[start]

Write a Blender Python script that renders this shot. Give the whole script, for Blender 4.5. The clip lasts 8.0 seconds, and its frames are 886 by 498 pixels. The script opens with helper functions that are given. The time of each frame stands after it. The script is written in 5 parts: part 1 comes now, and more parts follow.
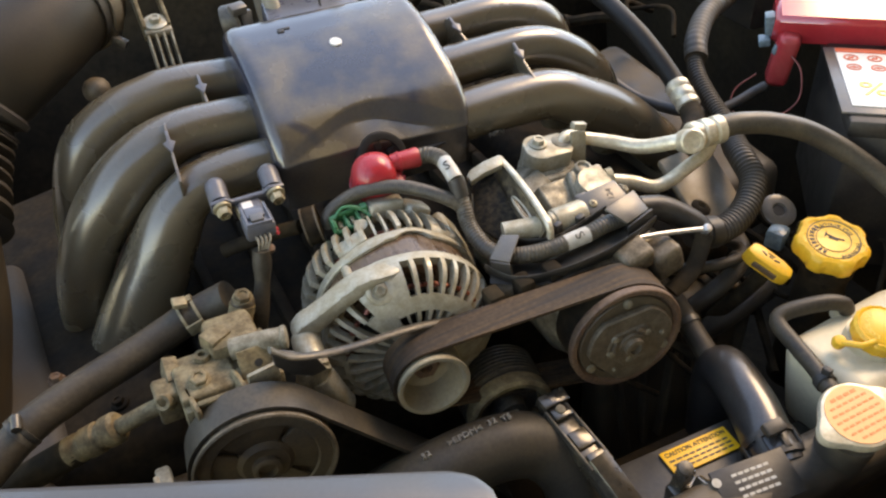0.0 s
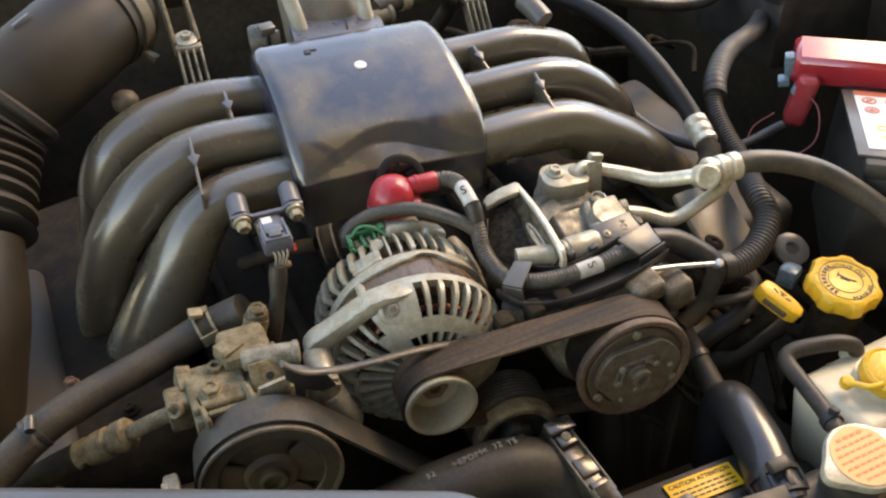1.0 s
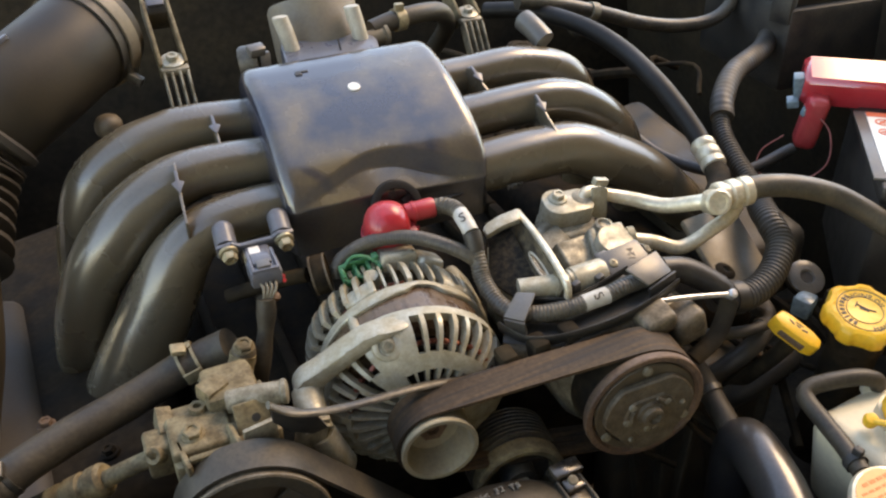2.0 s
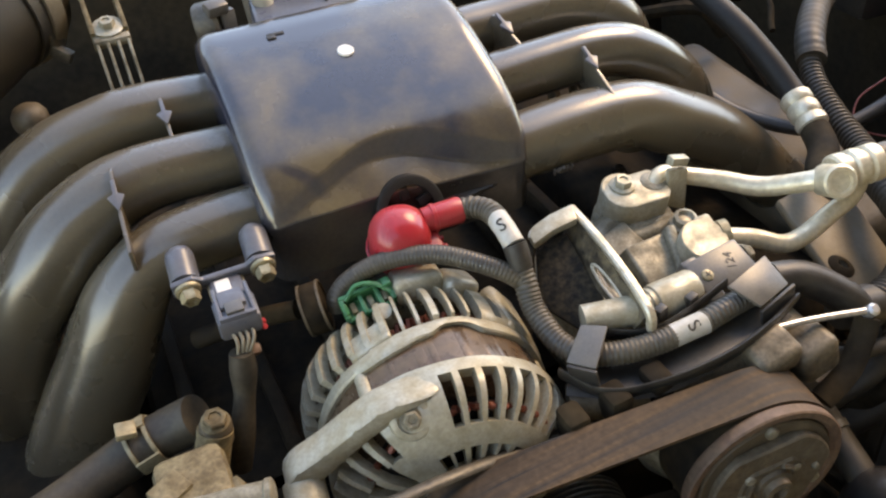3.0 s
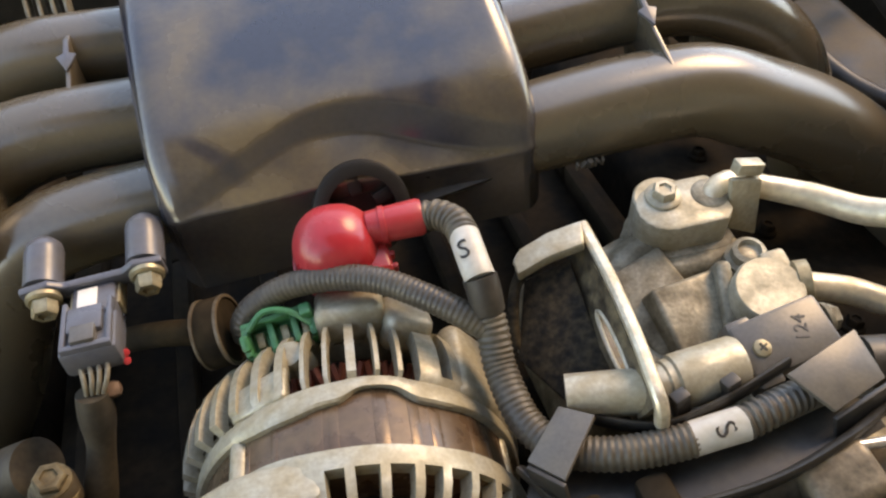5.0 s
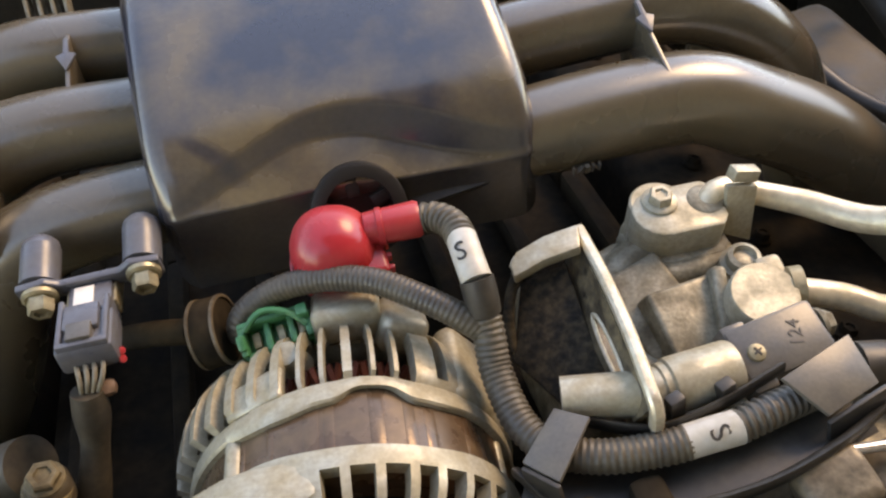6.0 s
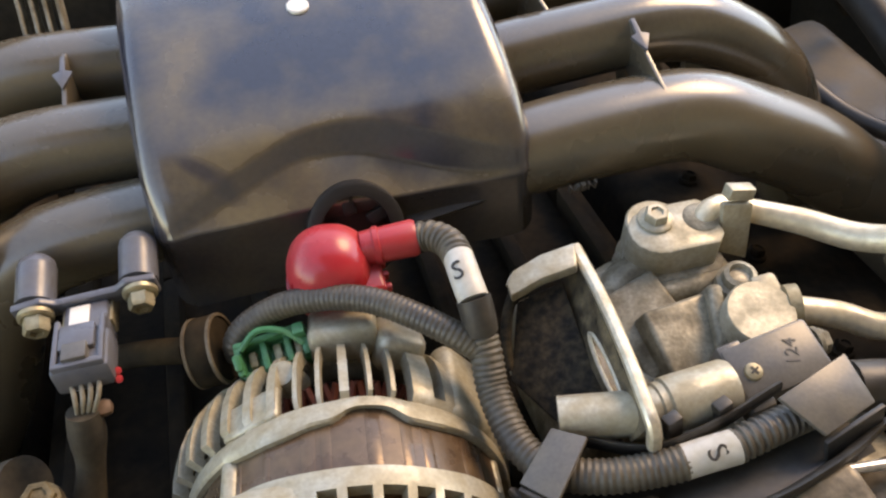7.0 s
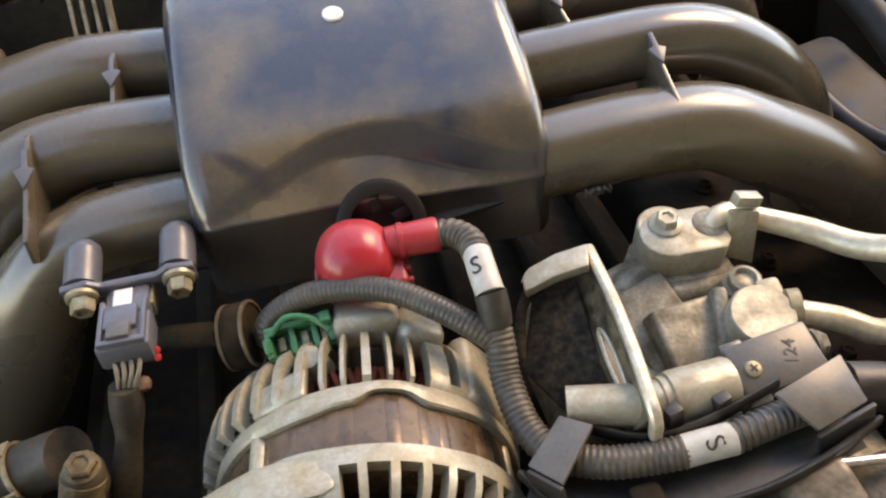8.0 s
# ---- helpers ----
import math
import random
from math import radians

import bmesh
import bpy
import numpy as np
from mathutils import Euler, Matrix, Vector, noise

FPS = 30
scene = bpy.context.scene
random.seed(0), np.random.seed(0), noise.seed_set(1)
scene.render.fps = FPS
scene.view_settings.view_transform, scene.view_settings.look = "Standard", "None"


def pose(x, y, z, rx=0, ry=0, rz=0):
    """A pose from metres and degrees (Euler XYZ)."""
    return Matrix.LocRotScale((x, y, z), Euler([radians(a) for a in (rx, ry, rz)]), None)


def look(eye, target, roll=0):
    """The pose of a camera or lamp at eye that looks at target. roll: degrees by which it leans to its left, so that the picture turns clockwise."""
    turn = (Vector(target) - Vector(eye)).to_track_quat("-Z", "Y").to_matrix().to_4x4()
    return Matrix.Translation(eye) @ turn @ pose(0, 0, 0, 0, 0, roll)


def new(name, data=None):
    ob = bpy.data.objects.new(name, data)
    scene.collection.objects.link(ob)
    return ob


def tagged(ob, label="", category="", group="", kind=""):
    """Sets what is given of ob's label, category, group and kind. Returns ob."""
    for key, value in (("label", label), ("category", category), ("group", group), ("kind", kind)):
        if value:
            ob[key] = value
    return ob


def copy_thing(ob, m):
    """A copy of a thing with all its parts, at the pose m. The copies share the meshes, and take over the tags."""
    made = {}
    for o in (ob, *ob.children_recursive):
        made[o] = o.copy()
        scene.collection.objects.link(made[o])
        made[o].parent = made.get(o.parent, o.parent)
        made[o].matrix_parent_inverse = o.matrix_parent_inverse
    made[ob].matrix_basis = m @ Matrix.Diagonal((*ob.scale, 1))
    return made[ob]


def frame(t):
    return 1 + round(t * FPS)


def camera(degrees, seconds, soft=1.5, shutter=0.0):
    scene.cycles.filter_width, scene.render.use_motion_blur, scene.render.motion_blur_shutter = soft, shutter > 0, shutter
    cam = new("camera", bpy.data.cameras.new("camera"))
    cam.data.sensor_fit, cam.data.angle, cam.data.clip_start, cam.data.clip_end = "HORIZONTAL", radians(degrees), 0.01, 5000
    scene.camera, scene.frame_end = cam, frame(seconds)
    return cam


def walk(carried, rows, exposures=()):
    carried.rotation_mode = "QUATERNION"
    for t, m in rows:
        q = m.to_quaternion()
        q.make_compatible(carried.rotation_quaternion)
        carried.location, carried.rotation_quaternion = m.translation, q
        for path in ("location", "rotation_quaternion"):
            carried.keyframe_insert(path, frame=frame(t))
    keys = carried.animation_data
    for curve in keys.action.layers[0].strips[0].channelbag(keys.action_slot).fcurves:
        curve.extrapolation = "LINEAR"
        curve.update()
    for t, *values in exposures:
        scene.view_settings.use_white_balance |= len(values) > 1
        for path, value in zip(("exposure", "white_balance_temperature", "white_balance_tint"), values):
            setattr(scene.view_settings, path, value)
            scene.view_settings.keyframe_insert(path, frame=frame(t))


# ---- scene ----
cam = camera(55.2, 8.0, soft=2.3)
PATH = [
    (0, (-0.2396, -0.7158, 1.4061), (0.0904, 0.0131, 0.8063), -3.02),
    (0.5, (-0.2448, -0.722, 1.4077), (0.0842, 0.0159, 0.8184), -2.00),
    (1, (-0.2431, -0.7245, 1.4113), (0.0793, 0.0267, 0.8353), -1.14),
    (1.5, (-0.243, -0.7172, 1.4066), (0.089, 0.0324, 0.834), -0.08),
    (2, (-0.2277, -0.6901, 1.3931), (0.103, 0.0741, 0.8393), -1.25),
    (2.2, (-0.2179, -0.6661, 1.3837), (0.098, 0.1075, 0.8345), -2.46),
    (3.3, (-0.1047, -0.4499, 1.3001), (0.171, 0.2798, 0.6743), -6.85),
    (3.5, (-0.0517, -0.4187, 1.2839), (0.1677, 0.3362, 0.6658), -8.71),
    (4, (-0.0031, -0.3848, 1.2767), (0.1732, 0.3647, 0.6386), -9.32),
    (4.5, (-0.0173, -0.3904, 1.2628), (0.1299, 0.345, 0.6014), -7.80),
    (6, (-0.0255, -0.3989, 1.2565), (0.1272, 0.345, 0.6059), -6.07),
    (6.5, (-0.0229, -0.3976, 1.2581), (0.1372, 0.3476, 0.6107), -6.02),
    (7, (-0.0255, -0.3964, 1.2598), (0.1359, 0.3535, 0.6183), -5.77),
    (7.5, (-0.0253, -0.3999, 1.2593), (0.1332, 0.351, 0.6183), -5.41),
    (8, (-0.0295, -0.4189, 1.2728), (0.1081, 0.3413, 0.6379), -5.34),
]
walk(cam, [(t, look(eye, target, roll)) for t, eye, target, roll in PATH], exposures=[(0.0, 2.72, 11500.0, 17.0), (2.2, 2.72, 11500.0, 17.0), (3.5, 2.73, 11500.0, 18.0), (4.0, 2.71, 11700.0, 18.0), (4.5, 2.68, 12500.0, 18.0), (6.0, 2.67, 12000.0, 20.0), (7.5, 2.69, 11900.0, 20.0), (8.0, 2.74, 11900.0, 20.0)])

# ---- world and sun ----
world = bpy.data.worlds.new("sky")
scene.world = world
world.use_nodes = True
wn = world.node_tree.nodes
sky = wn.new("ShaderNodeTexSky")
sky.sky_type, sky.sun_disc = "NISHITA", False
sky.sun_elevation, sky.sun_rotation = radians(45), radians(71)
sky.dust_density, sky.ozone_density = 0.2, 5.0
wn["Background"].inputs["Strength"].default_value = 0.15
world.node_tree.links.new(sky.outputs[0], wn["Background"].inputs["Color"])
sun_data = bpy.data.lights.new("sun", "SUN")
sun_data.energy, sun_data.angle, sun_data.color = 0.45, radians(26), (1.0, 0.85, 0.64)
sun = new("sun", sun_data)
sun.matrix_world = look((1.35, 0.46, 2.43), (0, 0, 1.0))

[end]

:: TASK DIRECTIONS ::
Except for the pictures, give all the material above again verbatim.

:: RESULT ::
Write a Blender Python script that renders this shot. Give the whole script, for Blender 4.5. The clip lasts 8.0 seconds, and its frames are 886 by 498 pixels. The script opens with helper functions that are given. The time of each frame stands after it. The script is written in 5 parts: part 1 comes now, and more parts follow.
0.0 s
1.0 s
2.0 s
3.0 s
5.0 s
6.0 s
7.0 s
8.0 s
# ---- helpers ----
import math
import random
from math import radians

import bmesh
import bpy
import numpy as np
from mathutils import Euler, Matrix, Vector, noise

FPS = 30
scene = bpy.context.scene
random.seed(0), np.random.seed(0), noise.seed_set(1)
scene.render.fps = FPS
scene.view_settings.view_transform, scene.view_settings.look = "Standard", "None"


def pose(x, y, z, rx=0, ry=0, rz=0):
    """A pose from metres and degrees (Euler XYZ)."""
    return Matrix.LocRotScale((x, y, z), Euler([radians(a) for a in (rx, ry, rz)]), None)


def look(eye, target, roll=0):
    """The pose of a camera or lamp at eye that looks at target. roll: degrees by which it leans to its left, so that the picture turns clockwise."""
    turn = (Vector(target) - Vector(eye)).to_track_quat("-Z", "Y").to_matrix().to_4x4()
    return Matrix.Translation(eye) @ turn @ pose(0, 0, 0, 0, 0, roll)


def new(name, data=None):
    ob = bpy.data.objects.new(name, data)
    scene.collection.objects.link(ob)
    return ob


def tagged(ob, label="", category="", group="", kind=""):
    """Sets what is given of ob's label, category, group and kind. Returns ob."""
    for key, value in (("label", label), ("category", category), ("group", group), ("kind", kind)):
        if value:
            ob[key] = value
    return ob


def copy_thing(ob, m):
    """A copy of a thing with all its parts, at the pose m. The copies share the meshes, and take over the tags."""
    made = {}
    for o in (ob, *ob.children_recursive):
        made[o] = o.copy()
        scene.collection.objects.link(made[o])
        made[o].parent = made.get(o.parent, o.parent)
        made[o].matrix_parent_inverse = o.matrix_parent_inverse
    made[ob].matrix_basis = m @ Matrix.Diagonal((*ob.scale, 1))
    return made[ob]


def frame(t):
    return 1 + round(t * FPS)


def camera(degrees, seconds, soft=1.5, shutter=0.0):
    scene.cycles.filter_width, scene.render.use_motion_blur, scene.render.motion_blur_shutter = soft, shutter > 0, shutter
    cam = new("camera", bpy.data.cameras.new("camera"))
    cam.data.sensor_fit, cam.data.angle, cam.data.clip_start, cam.data.clip_end = "HORIZONTAL", radians(degrees), 0.01, 5000
    scene.camera, scene.frame_end = cam, frame(seconds)
    return cam


def walk(carried, rows, exposures=()):
    carried.rotation_mode = "QUATERNION"
    for t, m in rows:
        q = m.to_quaternion()
        q.make_compatible(carried.rotation_quaternion)
        carried.location, carried.rotation_quaternion = m.translation, q
        for path in ("location", "rotation_quaternion"):
            carried.keyframe_insert(path, frame=frame(t))
    keys = carried.animation_data
    for curve in keys.action.layers[0].strips[0].channelbag(keys.action_slot).fcurves:
        curve.extrapolation = "LINEAR"
        curve.update()
    for t, *values in exposures:
        scene.view_settings.use_white_balance |= len(values) > 1
        for path, value in zip(("exposure", "white_balance_temperature", "white_balance_tint"), values):
            setattr(scene.view_settings, path, value)
            scene.view_settings.keyframe_insert(path, frame=frame(t))


# ---- scene ----
cam = camera(55.2, 8.0, soft=2.3)
PATH = [
    (0, (-0.2396, -0.7158, 1.4061), (0.0904, 0.0131, 0.8063), -3.02),
    (0.5, (-0.2448, -0.722, 1.4077), (0.0842, 0.0159, 0.8184), -2.00),
    (1, (-0.2431, -0.7245, 1.4113), (0.0793, 0.0267, 0.8353), -1.14),
    (1.5, (-0.243, -0.7172, 1.4066), (0.089, 0.0324, 0.834), -0.08),
    (2, (-0.2277, -0.6901, 1.3931), (0.103, 0.0741, 0.8393), -1.25),
    (2.2, (-0.2179, -0.6661, 1.3837), (0.098, 0.1075, 0.8345), -2.46),
    (3.3, (-0.1047, -0.4499, 1.3001), (0.171, 0.2798, 0.6743), -6.85),
    (3.5, (-0.0517, -0.4187, 1.2839), (0.1677, 0.3362, 0.6658), -8.71),
    (4, (-0.0031, -0.3848, 1.2767), (0.1732, 0.3647, 0.6386), -9.32),
    (4.5, (-0.0173, -0.3904, 1.2628), (0.1299, 0.345, 0.6014), -7.80),
    (6, (-0.0255, -0.3989, 1.2565), (0.1272, 0.345, 0.6059), -6.07),
    (6.5, (-0.0229, -0.3976, 1.2581), (0.1372, 0.3476, 0.6107), -6.02),
    (7, (-0.0255, -0.3964, 1.2598), (0.1359, 0.3535, 0.6183), -5.77),
    (7.5, (-0.0253, -0.3999, 1.2593), (0.1332, 0.351, 0.6183), -5.41),
    (8, (-0.0295, -0.4189, 1.2728), (0.1081, 0.3413, 0.6379), -5.34),
]
walk(cam, [(t, look(eye, target, roll)) for t, eye, target, roll in PATH], exposures=[(0.0, 2.72, 11500.0, 17.0), (2.2, 2.72, 11500.0, 17.0), (3.5, 2.73, 11500.0, 18.0), (4.0, 2.71, 11700.0, 18.0), (4.5, 2.68, 12500.0, 18.0), (6.0, 2.67, 12000.0, 20.0), (7.5, 2.69, 11900.0, 20.0), (8.0, 2.74, 11900.0, 20.0)])

# ---- world and sun ----
world = bpy.data.worlds.new("sky")
scene.world = world
world.use_nodes = True
wn = world.node_tree.nodes
sky = wn.new("ShaderNodeTexSky")
sky.sky_type, sky.sun_disc = "NISHITA", False
sky.sun_elevation, sky.sun_rotation = radians(45), radians(71)
sky.dust_density, sky.ozone_density = 0.2, 5.0
wn["Background"].inputs["Strength"].default_value = 0.15
world.node_tree.links.new(sky.outputs[0], wn["Background"].inputs["Color"])
sun_data = bpy.data.lights.new("sun", "SUN")
sun_data.energy, sun_data.angle, sun_data.color = 0.45, radians(26), (1.0, 0.85, 0.64)
sun = new("sun", sun_data)
sun.matrix_world = look((1.35, 0.46, 2.43), (0, 0, 1.0))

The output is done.